Illustration/Aerial view of floating solar farm in China (Courtesy of DNV)

DNV moves to the forefront of floating solar industry standardization

DNV, an independent energy expert and assurance provider, has introduced two joint industry projects aiming to create comprehensive standardization guides for the floating solar industry.

Illustration/Aerial view of floating solar farm in China (Courtesy of DNV)
Illustration/Aerial view of floating solar farm in China (Courtesy of DNV)
Illustration/Aerial view of floating solar farm in China (Courtesy of DNV)

In order to provide comprehensive guidance to floating solar operators, DNV has spearheaded a joint industry project involving 24 of the sector’s leaders to develop the world’s first recommended practice on the design, development, and operation of floating solar systems.

The set of standards DNV-RP-0584 was successfully introduced in 2021 as the first step on the path towards floating solar standards and certification.  

Following this breakthrough, DNV has strived to collaborate with industry players to move from recommended practices to floating solar-specific reference standards. This has enabled them and their stakeholders to manage risk and complexity with confidence, supporting the shift to renewable and low-emission energy sources.  

Therefore, DNV has taken the lead on two new joint industry projects to achieve this.

The first is to share and improve the best practices for the design of floating solar-specific anchoring and mooring structures.

Based on a selection of floating solar concepts, the project – which gathers stakeholders from all areas of the floating solar field – will address a variety of challenges expected when deploying installations in larger islands with shallow drafts.

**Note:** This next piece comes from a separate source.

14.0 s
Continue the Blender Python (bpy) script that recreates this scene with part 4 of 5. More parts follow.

The second project proposes to draw from DNV’s expertise and network to create an adequate unified floating solar-specific floats design, testing and qualification standard that will introduce clearer, faster and cheaper performance-based procedures that are layout-neutral and failure-mode-specific. 

Juan Carlos Arévalo, executive vice president at GPM&S, a DNV company, said: “The use of industry standards will ultimately lead to higher quality, lower failure rates and more adequate access to data-driven digital solutions and assurance services like verification and certification.

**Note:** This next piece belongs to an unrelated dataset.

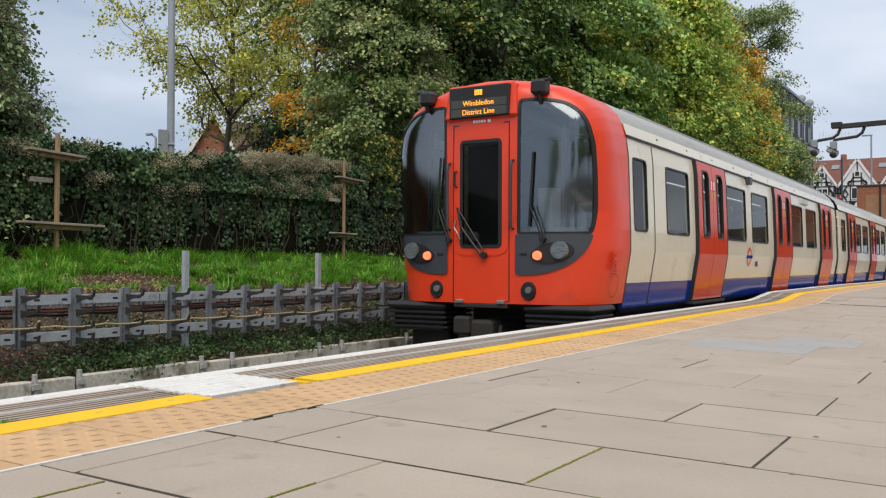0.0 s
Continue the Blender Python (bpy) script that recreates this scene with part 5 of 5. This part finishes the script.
    part("cab_cupboard", boxed(0.42, 0.62, 0.62, 0.90, 1.0, 1.62, bevel=0.02), M_inner, train)
    # added dark tubes imitate the upright bands reflected in the windscreens
    for x, y in ((0.80, 0.62), (0.98, 0.50), (1.14, 0.66), (-0.86, 0.62), (-1.08, 0.55)):
        part("reflection_band", tubed([(x, y, 1.02), (x + 0.02, y, 1.7), (x, y, 2.45)], 0.022, 8), M_black, train)
    # lower valances and coupler
    for s in (-1, 1):
        a, b = (0.52, 1.40) if s > 0 else (-1.40, -0.52)
        bm = bmesh.new()
        box(bm, a, b, 0.0, 0.75, 0.12, 0.215, bevel=0.04)
        for k in range(4):
            box(bm, a + 0.02, b - 0.02, 0.03 + 0.02 * k, 0.72, 0.065 - 0.062 * k, 0.105 - 0.062 * k, bevel=0.012)
        box(bm, a + 0.06, b - 0.10, 0.12, 0.7, -0.14, 0.14)
        part("ribbed_valance", bm, M_black, train, "black ribbed rubber valance under the cab")
        part("life_guard", boxed(s * 0.95 - 0.28, s * 0.95 + 0.28, 0.35, 0.6, -0.62, -0.12, bevel=0.02), M_under, train)
        panel = boxed(s * 1.452 - 0.006, s * 1.452 + 0.006, 0.52, 0.60, 0.60, 0.82, bevel=0.004)
        sp = part("switch_panel", panel, M_door_red, train)
        for z in (0.66, 0.74):
            part("switch_button", boxed(s * 1.452 - 0.011, s * 1.452 + 0.011, 0.55, 0.575, z, z + 0.025), M_steel if z > 0.7 else M_black, sp)
        bm = bmesh.new()
        o, i = rounded(0.52, 0.80, 0.30, 0.58, 0.139, 6), rounded(0.526, 0.794, 0.306, 0.574, 0.133, 6)
        rows = [[bm.verts.new((s * (half_width(z) + 0.004), y, z)) for y, z in lp] for lp in (o, i)]
        for k in range(len(o)):
            bm.faces.new((rows[0][k], rows[0][(k + 1) % len(o)], rows[1][(k + 1) % len(o)], rows[1][k]))
        part("hatch_seam", bm, M_under, train)
    bm = bmesh.new()
    box(bm, -0.16, 0.16, -0.05, 0.9, -0.22, 0.02, bevel=0.04)
    box(bm, -0.34, -0.12, -0.12, 0.05, -0.16, 0.06, bevel=0.03)
    tube(bm, [(0.2, 0.1, -0.05), (0.24, -0.02, -0.2), (0.3, 0.2, -0.3)], 0.025, 6)
    part("coupler", bm, M_under, train, "dark automatic coupler")
    part("door_step", boxed(-0.36, 0.36, -0.06, 0.02, 0.165, 0.215, bevel=0.008), M_under, train)


def v_ok(a, a2):
    return a.co.y < CAB_END - 0.01 and (a.co - a2.co).length > 0.004


def rounded(y0, y1, z0, z1, r, n=4):
    pts = []
    for cy, cz, a0 in ((y1 - r, z1 - r, 0), (y0 + r, z1 - r, 90), (y0 + r, z0 + r, 180), (y1 - r, z0 + r, 270)):
        for k in range(n + 1):
            a = radians(a0 + 90 * k / n)
            pts.append((cy + r * math.cos(a), cz + r * math.sin(a)))
    return pts


def side_pane(train, s, y0, y1, z0, z1, r=0.07, parent=None, name="side_window", out=0.0):
    """A pane with its black frame on the car's side, s: which side."""
    loop = rounded(y0, y1, z0, z1, r)
    X = lambda z: s * (half_width(z) + out)
    bm = bmesh.new()
    vs = [bm.verts.new((X(z) - s * 0.012, y, z)) for y, z in loop]
    bm.faces.new(vs)
    pane = part(name, bm, M_tgl, parent or train)
    pane.visible_shadow = False
    if parent is None:
        outer = rounded(y0 - 0.022, y1 + 0.022, z0 - 0.022, z1 + 0.022, r + 0.01)
        bm = bmesh.new()
        rows = [[bm.verts.new((X(z) + s * o, y, z)) for y, z in lp] for lp, o in ((outer, -0.01), (outer, 0.008), (loop, 0.008), (loop, -0.02))]
        n = len(loop)
        for A, B in zip(rows, rows[1:]):
            for k in range(n):
                bm.faces.new((A[k], A[(k + 1) % n], B[(k + 1) % n], B[k]))
        part("window_frame", bm, M_black, pane)
    return pane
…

“This can only be achieved through joint efforts and continuous knowledge sharing. This will not lead to the convergence of floating solar photovoltaic technology into a dominant concept, but rather establish a common approach to analysis and simulation that allows players to consistently improve on one another’s best practices and lay out industry-wide testing and quality assurance procedures.”  

Dana Olson, global segment lead for solar power at energy systems at DNV, added: “Floating photovoltaics structures present unique challenges to the solar industry due to specific hydrodynamic loads, risks of corrosion and specific components, such as floats, anchors and mooring lines.

“Several large customers in the solar community have requested that we develop new, tailored standards to guide them in the development of resilient floating solar projects. In particular, our input on the determination of design environmental loading will provide crucial guidance to the whole field, and we’re eager to engage directly with customers across the industry at this crucial step of floating solar project development.”

While large scale ground-mounted photovoltaic development may be more challenging due to difficult terrain or land scarcity, many water bodies remain largely available for power generation – making the business case for floating solar extremely attractive.

After a slow start, the floating solar market had grown to 2GW global installed capacity in 2020, while DNV foresees a total of 7-11GW to be installed by 2025 with a major increase from 2023 onwards.